As part of an improvement process (any process, not just database development), you can start by asking yourself “How could I make this process as bad as possible”. In fact, when you think of how to royally screw something up, all you have to do is flip the answer around, and there you have a good starting point for improving your process, work, whatever.
Here are a few T-SQL “worst practices” to get you started on improving your database design and development practices. I’ve personally seen all of these in the field, and I think you might recognize some of them, too.
10. Using DISTINCT to eliminate duplicate records
If you’ve missed a join, or worse – the data model isn’t good, you may end up using DISTINCT to eliminate those last few duplicates in the output. But remember that there’s a reason that you’re still seeing duplicates – look at all the tables and their primary keys, as well as your joins, and you’ll probably find something you’ve missed – either in the data model or in your query.
9. Making all users sysadmin or db_owner
Users and roles are there for a reason, so if you’ve spent hours and days on modelling and building your database, you might as well spend a few minutes on setting up adequate security as well. Just how nitty-gritty you want it, is your choice. But you should at least make an effort.
You may know and trust all your users, but everyone makes mistakes. So, for instance, making sure that your developers are members of the datareader group instead of sysadmin on your production machine may save your bacon on a rainy thursday morning when one developer isn’t paying attention.
8. Not using primary keys
A primary key is not just a unique index, which is good in itself, but it also tells anyone else working with your data what key column(s) are unique, which helps a lot when you’re trying to build a good query. Primary keys help developers understand your database, and they are a requirement for building foreign keys.
7. Storing everything, including dates and numbers in nullable varchar(max) columns
The obvious problem here is that numbers and dates stored in varchar columns are prone to conversion errors and invalid values. But there’s also the issues of sorting, indexing, searching and aggregating the values. And the fact that a varchar value takes up one byte for every character, so the value 123456.8 takes up 9 bytes, whereas a numeric(9, 1) takes up just 5 bytes. That adds up when you have a few columns in a table with 10 million rows.

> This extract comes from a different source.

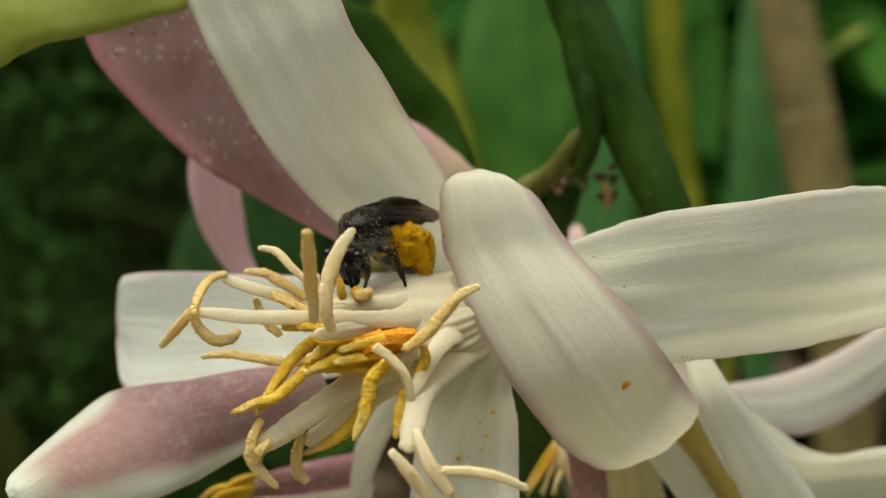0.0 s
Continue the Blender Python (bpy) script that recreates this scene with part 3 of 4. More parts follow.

This is really a no-brainer: Define columns to hold the types of values you’re going to be working with. And only allow NULL values on columns that are really nullable.
6. Placing the Windows swap file on the same physical disk as the database or log files
If Windows is swapping its memory to the same drive that you’re using for your database, needless to say, they’re both going to take a potentially severe performance penalty.
Bear in mind that this problem may not be as apparent in virtual environments, where you may think that you’re using two different disks, but they in fact map to the same physical drive in the end.
This is less of an issue on SANs and other fast RAID sets, but it certainly needs to be managed.
5. Using dirty reads (NOLOCK) everywhere
Using the query hint WITH (NOLOCK) or the equivalent isolation level performs “dirty reads” on your data, which means that if someone else is modifying the data or is just about to, your process ignores this and reads data that may potentially not be there in a few milliseconds from now.
This does not mean that there is no place for dirty reads – just always make sure that the data your working has a very low chance of being changed, like for instance dimension tables in a datawarehouse.
4. Changing (turning off) the default ANSI flags
If you start changing the default ANSI (and other) connection flags, you may end up chasing ghosts such as strange query behaviour, non-optimal query plans, NULL values that don’t behave the way you expect, etc.
3. Cursors
A cursor is a row-based approach to a set-based problem. In a database, odds are excellent that there is a good set-based solution to your problem that, apart from being a lot more readable to another developer, will give you a massive performance boost over a cursor-based solution.
2. Using AUTO_SHRINK on your database files
I’ve seen many cases where databases are set to auto-shrink in order to keep them from taking up disk space. Commonly, I would find this in databases with nightly or weekly ETL jobs that would grow the transaction log and/or tempdb database.
The downside of shrinking a database is that you’re freeing up disk space. Because when you re-allocate this disk space (i.e. the next time your database auto-grows), your database files may very well end up being fragmented on the physical disk. This means that read performance in the database will decline over time because the physical head on the harddrive will have to skip back-and-forth on the disk when you’re reading/scanning large chunks of contiguous data.
Design your database code so it won’t grow the files out of proportion, or make sure you have enough disk space in the first place.
1. Using heaps
A clustered index vastly improve query performance on your table, because without one, all your queries will perform a table scan, i.e. go through the entire table (heap), no matter how little data you’re looking for.